#### [RECORDED DATA]
::::
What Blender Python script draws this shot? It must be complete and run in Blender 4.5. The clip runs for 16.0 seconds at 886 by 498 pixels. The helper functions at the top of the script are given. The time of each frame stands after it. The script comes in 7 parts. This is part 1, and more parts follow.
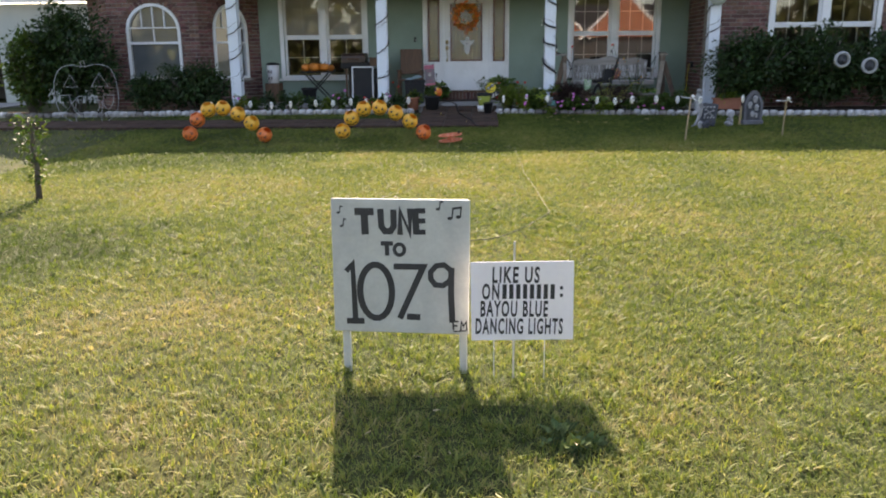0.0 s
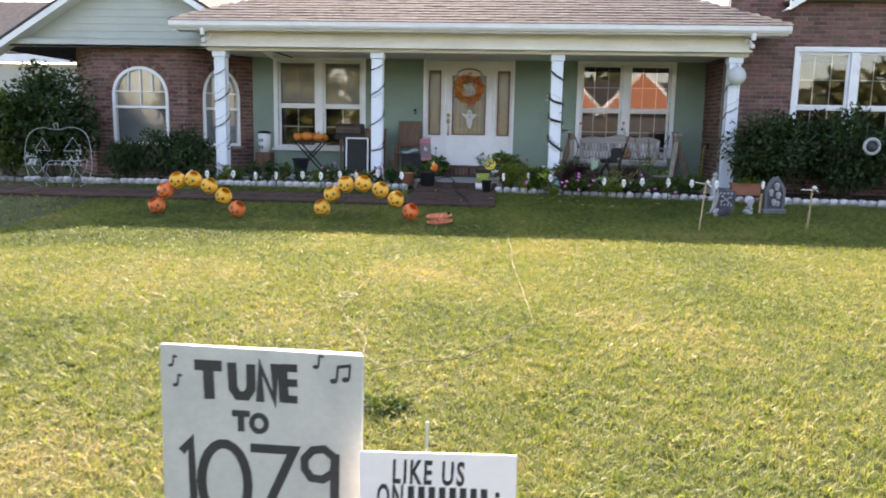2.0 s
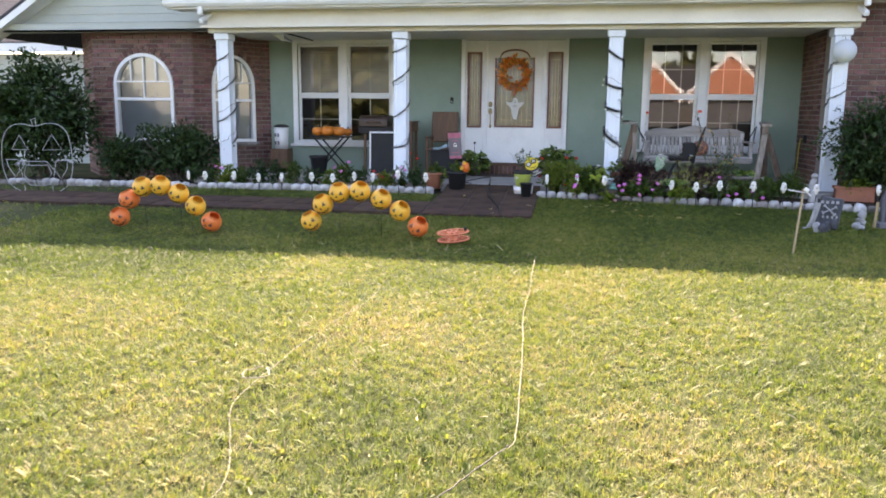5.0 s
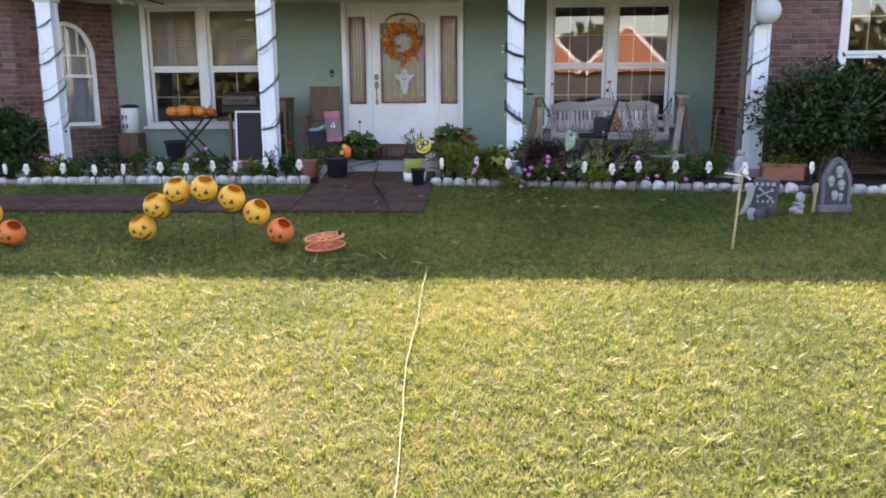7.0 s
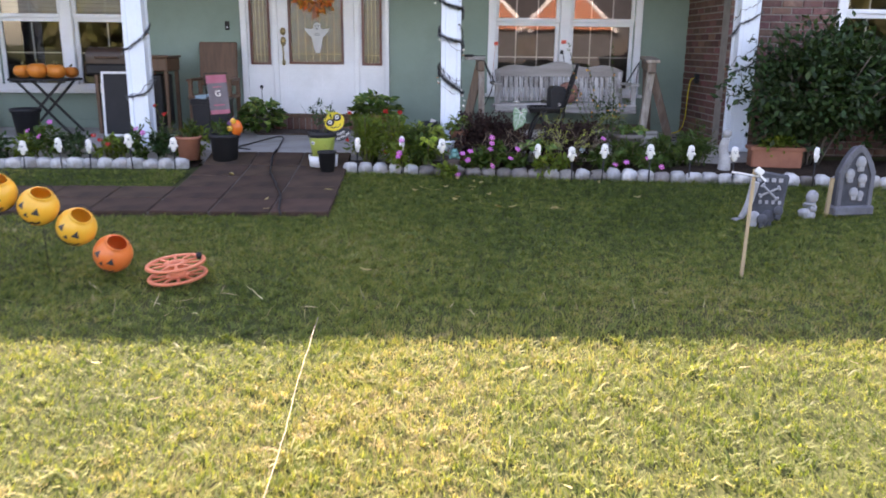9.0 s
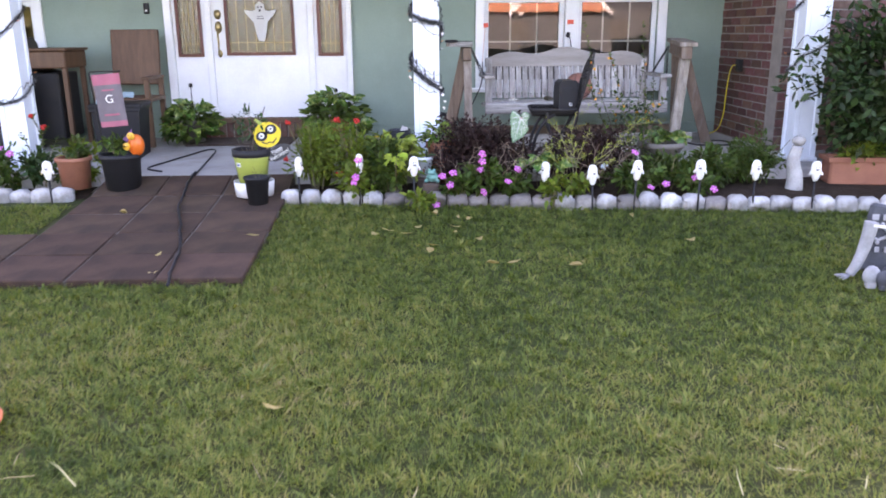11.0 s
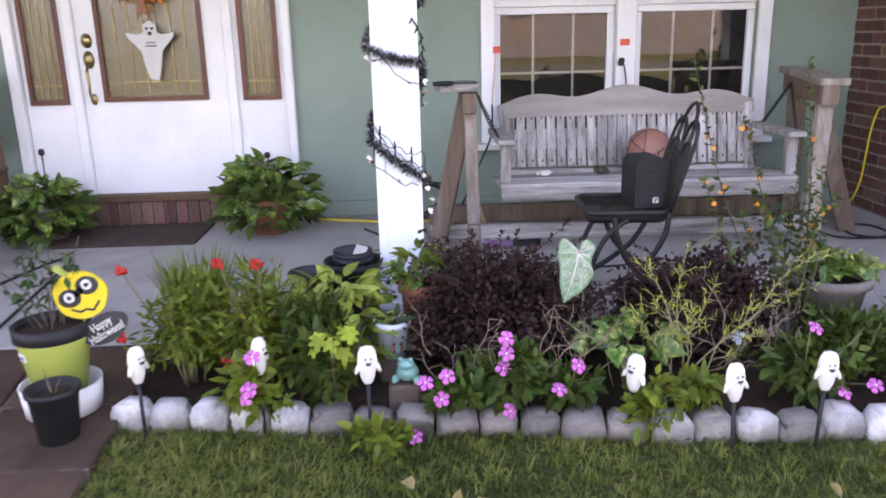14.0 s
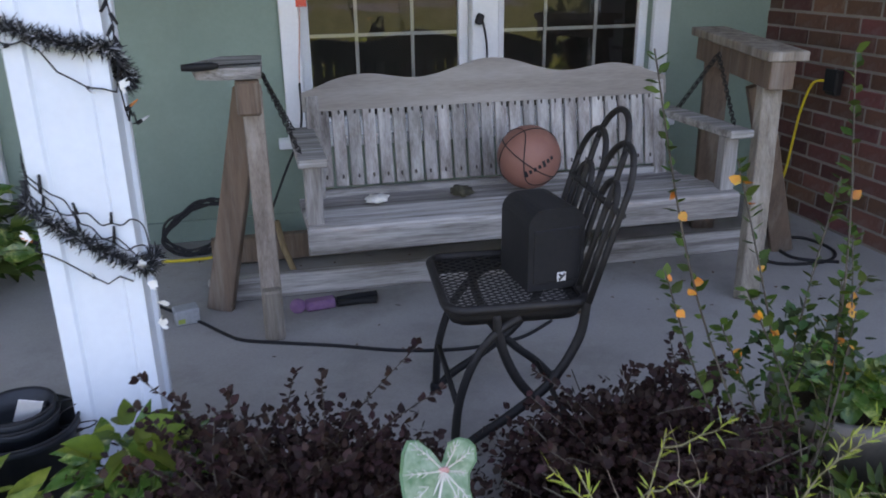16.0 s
::::
#### [STATED PROBLEM]
Images in the data above are to be skipped. Retype all other material exactly.

#### [CORRECT RESPONSE]
What Blender Python script draws this shot? It must be complete and run in Blender 4.5. The clip runs for 16.0 seconds at 886 by 498 pixels. The helper functions at the top of the script are given. The time of each frame stands after it. The script comes in 7 parts. This is part 1, and more parts follow.
0.0 s
2.0 s
5.0 s
7.0 s
9.0 s
11.0 s
14.0 s
16.0 s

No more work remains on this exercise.